An ADF scanner is a digital document scanner equipped with an Automated/Automatic Document Feeder or ADF. The ADF is an electromechanical device that accepts a stack of documents and feeds them one at a time into the scanner for processing, without human attendance or assistance. An ADF scanner is a very convenient and common device in many offices and homes. It enables effortless scanning of large batches of documents, photographs, and any other matter on sheet stock.

An ADF scanner may be black-and-white only or a full-color scanner. There are pros and cons to each type of ADF scanner.

A black-and-white ADF scanner is inexpensive and standard equipment in singe-function fax machines, which produce only low-resolution black-and-white reproductions anyhow. A black-and-white ADF scanner feeds and scans documents faster than a color ADF scanner because it must generate fewer pixels. Black-and-white image files produced by ADF scanners are much smaller than color images for storage, emailing, and other size considerations. If all you do is scan text documents without color, a black-and-white ADF scanner is your best value.
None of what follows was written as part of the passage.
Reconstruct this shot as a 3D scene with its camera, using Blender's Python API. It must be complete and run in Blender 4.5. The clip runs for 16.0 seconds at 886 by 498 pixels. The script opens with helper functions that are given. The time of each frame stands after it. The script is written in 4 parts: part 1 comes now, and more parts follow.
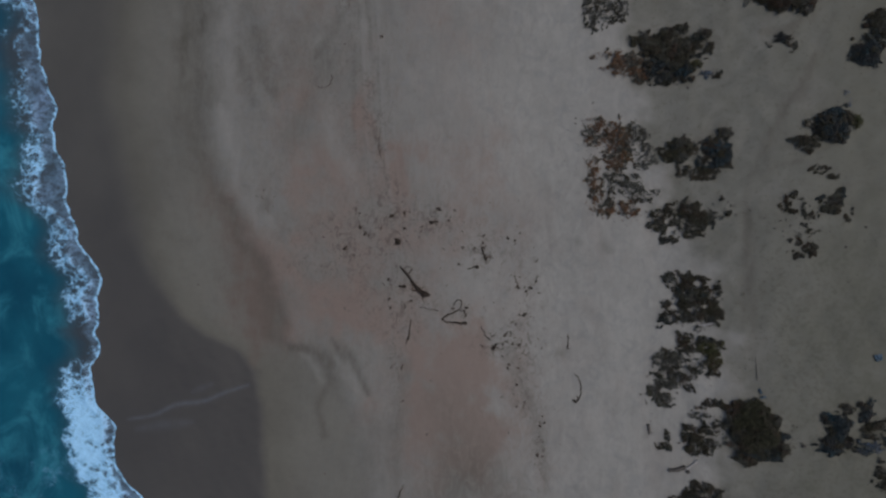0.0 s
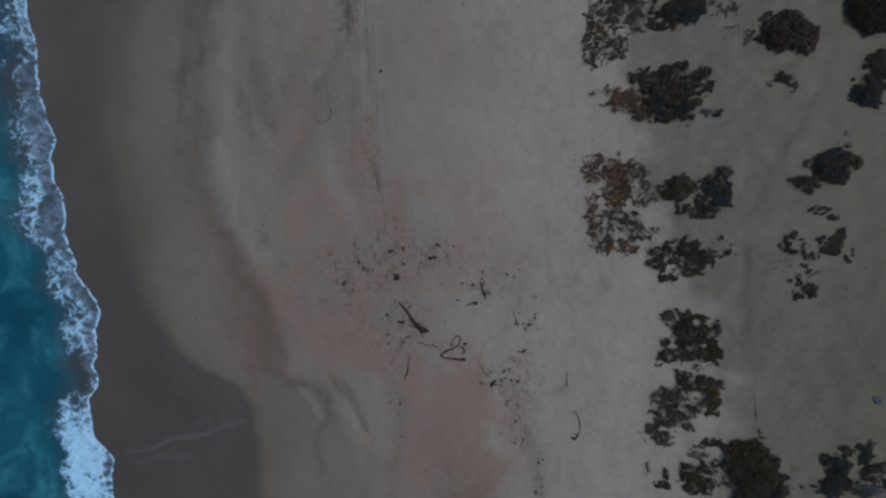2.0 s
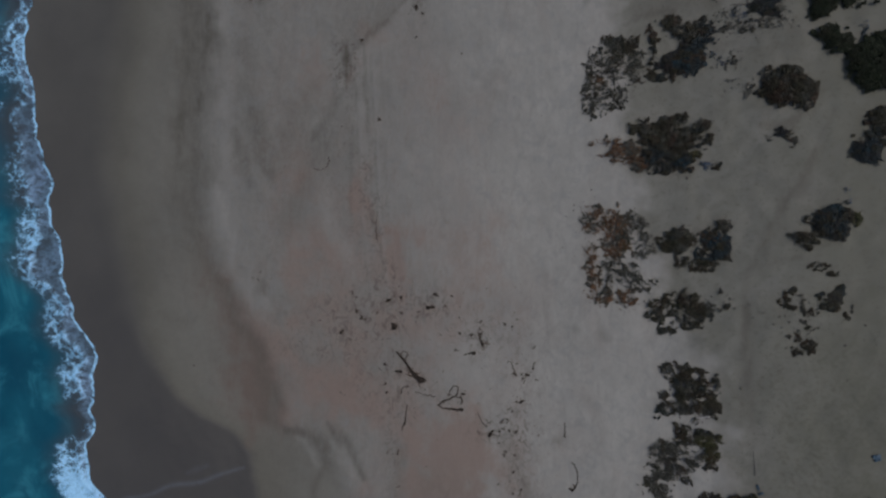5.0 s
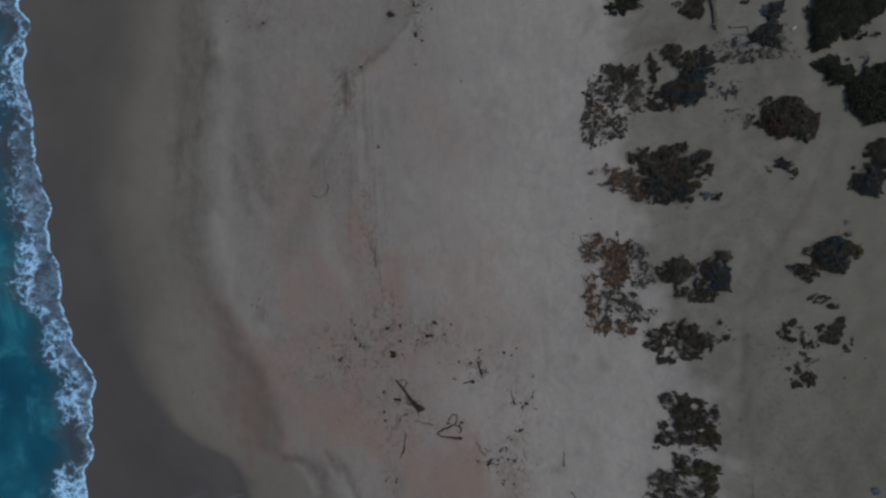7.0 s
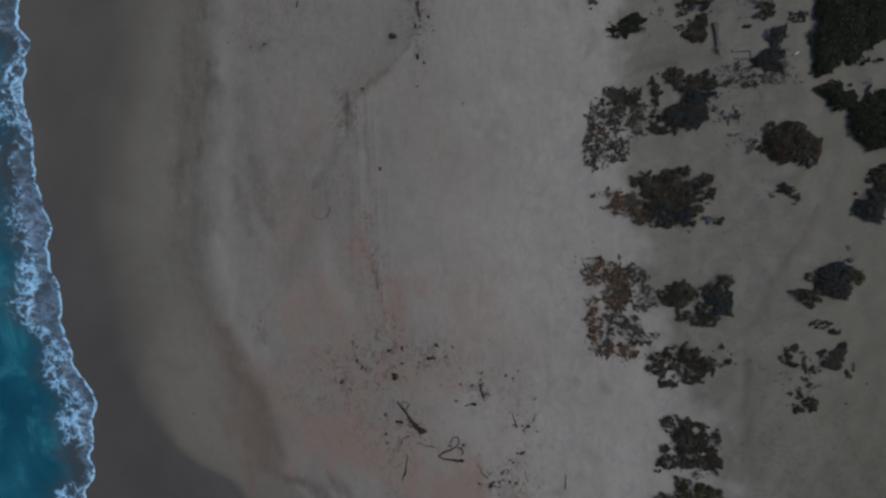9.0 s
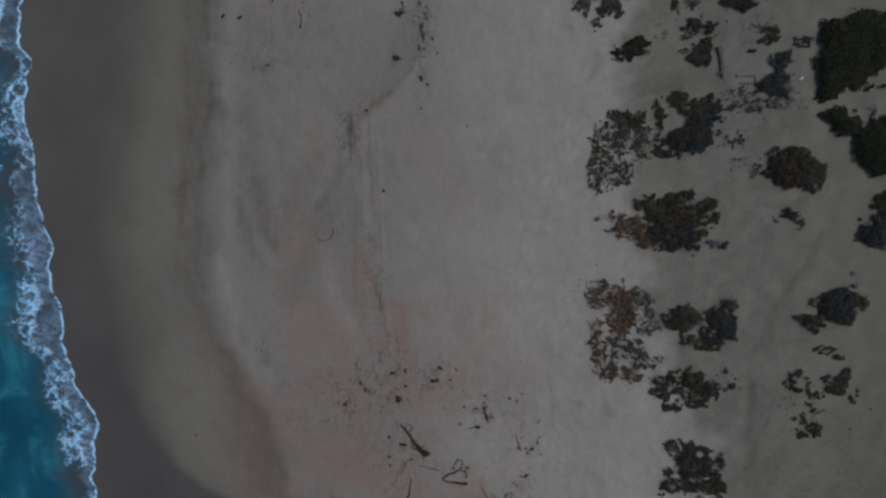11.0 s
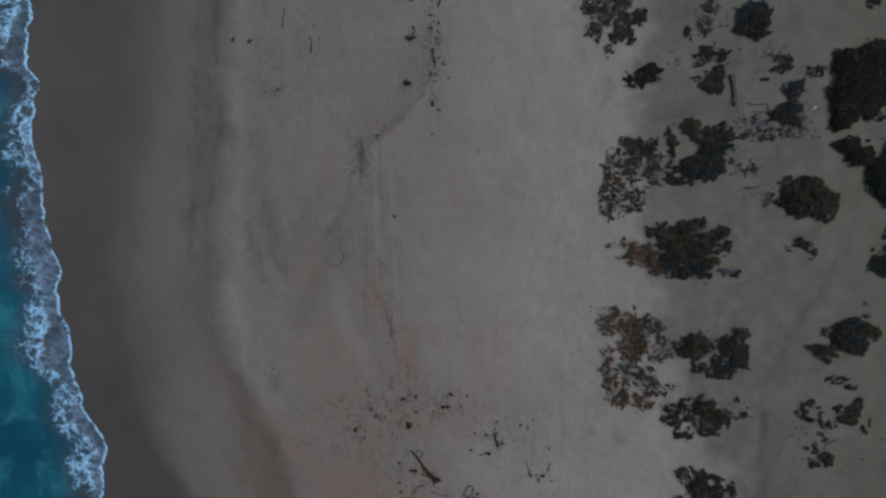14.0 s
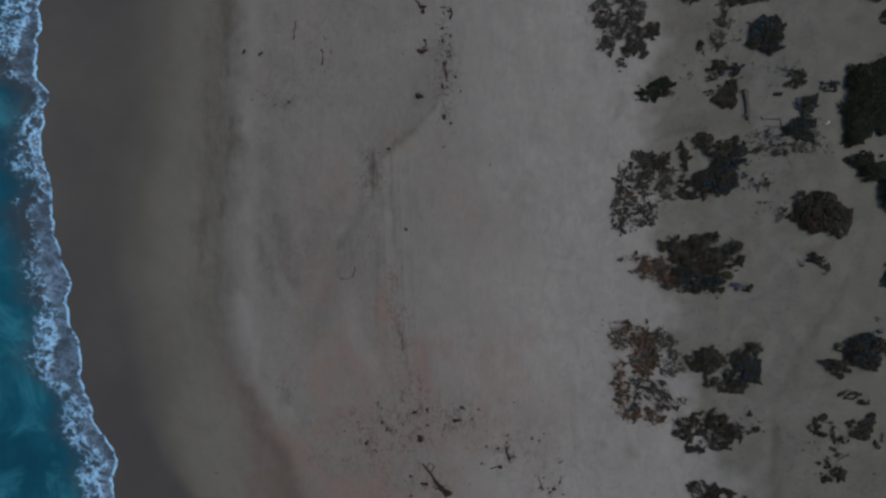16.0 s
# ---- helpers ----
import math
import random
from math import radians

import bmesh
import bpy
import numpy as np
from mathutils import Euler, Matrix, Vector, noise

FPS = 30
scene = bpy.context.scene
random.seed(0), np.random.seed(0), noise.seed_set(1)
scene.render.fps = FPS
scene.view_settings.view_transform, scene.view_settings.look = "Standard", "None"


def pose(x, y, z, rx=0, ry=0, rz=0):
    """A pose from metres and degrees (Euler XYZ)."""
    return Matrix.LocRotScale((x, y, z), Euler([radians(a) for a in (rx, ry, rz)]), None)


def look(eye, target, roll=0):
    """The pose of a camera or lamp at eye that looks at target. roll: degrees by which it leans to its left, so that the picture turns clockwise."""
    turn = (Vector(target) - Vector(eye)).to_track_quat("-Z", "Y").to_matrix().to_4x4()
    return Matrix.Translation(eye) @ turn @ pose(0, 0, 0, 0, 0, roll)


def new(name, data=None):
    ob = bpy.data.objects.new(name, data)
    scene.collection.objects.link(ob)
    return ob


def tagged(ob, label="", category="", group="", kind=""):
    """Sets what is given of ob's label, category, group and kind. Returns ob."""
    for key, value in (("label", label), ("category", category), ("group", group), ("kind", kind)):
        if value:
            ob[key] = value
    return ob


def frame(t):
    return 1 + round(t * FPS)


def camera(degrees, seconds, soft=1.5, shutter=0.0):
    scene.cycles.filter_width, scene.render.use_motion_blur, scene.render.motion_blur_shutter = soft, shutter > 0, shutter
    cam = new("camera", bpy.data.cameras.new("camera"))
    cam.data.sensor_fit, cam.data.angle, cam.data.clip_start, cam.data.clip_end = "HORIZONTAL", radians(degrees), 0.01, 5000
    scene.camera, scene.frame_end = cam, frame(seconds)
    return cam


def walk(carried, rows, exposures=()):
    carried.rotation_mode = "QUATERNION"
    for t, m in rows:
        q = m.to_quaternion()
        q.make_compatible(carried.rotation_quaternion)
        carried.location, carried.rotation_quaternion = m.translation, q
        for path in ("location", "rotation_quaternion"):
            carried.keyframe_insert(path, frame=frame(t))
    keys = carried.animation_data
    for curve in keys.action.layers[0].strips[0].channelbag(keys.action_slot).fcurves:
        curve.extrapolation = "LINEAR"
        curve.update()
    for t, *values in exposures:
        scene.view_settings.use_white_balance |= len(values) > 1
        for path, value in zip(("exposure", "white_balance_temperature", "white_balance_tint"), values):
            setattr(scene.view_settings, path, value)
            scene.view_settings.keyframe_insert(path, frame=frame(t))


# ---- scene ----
# ---------------------------------------------------------------- camera
cam = camera(76.0, 16.0, soft=2.5)
PATH = [
    (0, pose(0.000, 0.000, 60.407, 0.419, 1.060, -0.000)),
    (0.5, pose(0.046, 0.937, 60.397, 0.379, 1.083, 0.035)),
    (1, pose(0.097, 1.868, 60.352, 0.381, 1.107, 0.046)),
    (1.5, pose(0.144, 2.771, 60.293, 0.341, 1.107, 0.116)),
    (2, pose(0.188, 3.657, 60.288, 0.320, 1.137, 0.136)),
    (2.5, pose(0.225, 4.525, 60.276, 0.269, 1.164, 0.149)),
    (3, pose(0.253, 5.396, 60.216, 0.251, 1.164, 0.175)),
    (3.5, pose(0.277, 6.243, 60.175, 0.272, 1.148, 0.194)),
    (4, pose(0.296, 7.046, 60.183, 0.289, 1.155, 0.242)),
    (6.5, pose(0.446, 10.803, 60.016, 0.233, 1.143, 0.347)),
    (7, pose(0.426, 11.498, 60.010, 0.160, 1.149, 0.381)),
    (7.5, pose(0.381, 12.144, 59.997, 0.077, 1.152, 0.363)),
    (8, pose(0.312, 12.754, 60.011, 0.013, 1.135, 0.394)),
    (8.5, pose(0.220, 13.346, 59.983, -0.031, 1.080, 0.401)),
    (9, pose(0.100, 13.927, 59.956, -0.058, 1.011, 0.409)),
    (11.5, pose(-0.651, 16.781, 59.826, -0.191, 0.785, 0.490)),
    (12, pose(-0.832, 17.306, 59.783, -0.229, 0.765, 0.515)),
    (12.5, pose(-1.028, 17.782, 59.763, -0.234, 0.742, 0.536)),
    (13, pose(-1.254, 18.200, 59.750, -0.224, 0.686, 0.577)),
    (13.5, pose(-1.509, 18.574, 59.724, -0.253, 0.649, 0.558)),
    (14, pose(-1.779, 18.930, 59.705, -0.310, 0.615, 0.577)),
    (14.5, pose(-2.076, 19.270, 59.678, -0.361, 0.575, 0.556)),
    (15, pose(-2.401, 19.606, 59.676, -0.378, 0.532, 0.582)),
    (15.5, pose(-2.735, 19.962, 59.670, -0.406, 0.508, 0.616)),
    (16, pose(-3.076, 20.343, 59.661, -0.434, 0.482, 0.625)),
]
walk(cam, PATH, exposures=[(0.0, -0.10, 6500, 10), (9.0, -0.08, 6500, 10), (13.0, -0.09, 6470, 10), (16.0, -0.20, 6440, 10)])

# ---------------------------------------------------------------- light: overcast evening
SUN_ELEV, SUN_TURN = 68.0, 80.0
world = bpy.data.worlds.new("sky")
scene.world = world
world.use_nodes = True
wn = world.node_tree
sky = wn.nodes.new("ShaderNodeTexSky")
sky.sky_type = "NISHITA"
sky.sun_disc = False
sky.sun_elevation = radians(SUN_ELEV)
sky.sun_rotation = radians(SUN_TURN)
sky.air_density, sky.dust_density, sky.ozone_density = 1.0, 2.0, 1.0
back = wn.nodes["Background"]
back.inputs["Strength"].default_value = 0.09
wn.links.new(sky.outputs["Color"], back.inputs["Color"])

sun_data = bpy.data.lights.new("sun", "SUN")
sun_data.energy, sun_data.angle, sun_data.color = 1.5, radians(25), (1.0, 0.94, 0.86)
sun = new("sun", sun_data)
e, a = radians(SUN_ELEV), radians(SUN_TURN)
sun_dir = Vector((math.sin(a) * math.cos(e), math.cos(a) * math.cos(e), math.sin(e)))
sun.matrix_world = look(sun_dir * 200, (0, 0, 0))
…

Color ADF scanners cost more but have more uses, particularly in digitizing paper photographs for preservation on CDs or DVDs, and for addition to Web sites. You can easily email photos digitized with an ADF scanner. You can edit them with Photoshop or another image editor to improve their quality or even change their subject matter almost undetectably.

You can reduce the size of a color ADF scanner image file by reducing the resolution or fidelity of the image; often this comprise is undetectable because the resolution of a computer monitor is limited anyhow. It is a waste to send a 1460x1280 image file to someone who will view it on an 800x600 screen. You may as well reduce the image resolution to 800x600 and shrink the file by several thousand bytes.

An ADF scanner typically plugs into a USB port of a computer. But some high-end ADF scanners include wireless adapters, sometimes bases on Bluetooth technology, that eliminate the need for a connecting cable to the computer. This means you can place the ADF scanner anywhere relative to the computer and not worry about tripping over a cable or whether the cable is long enough.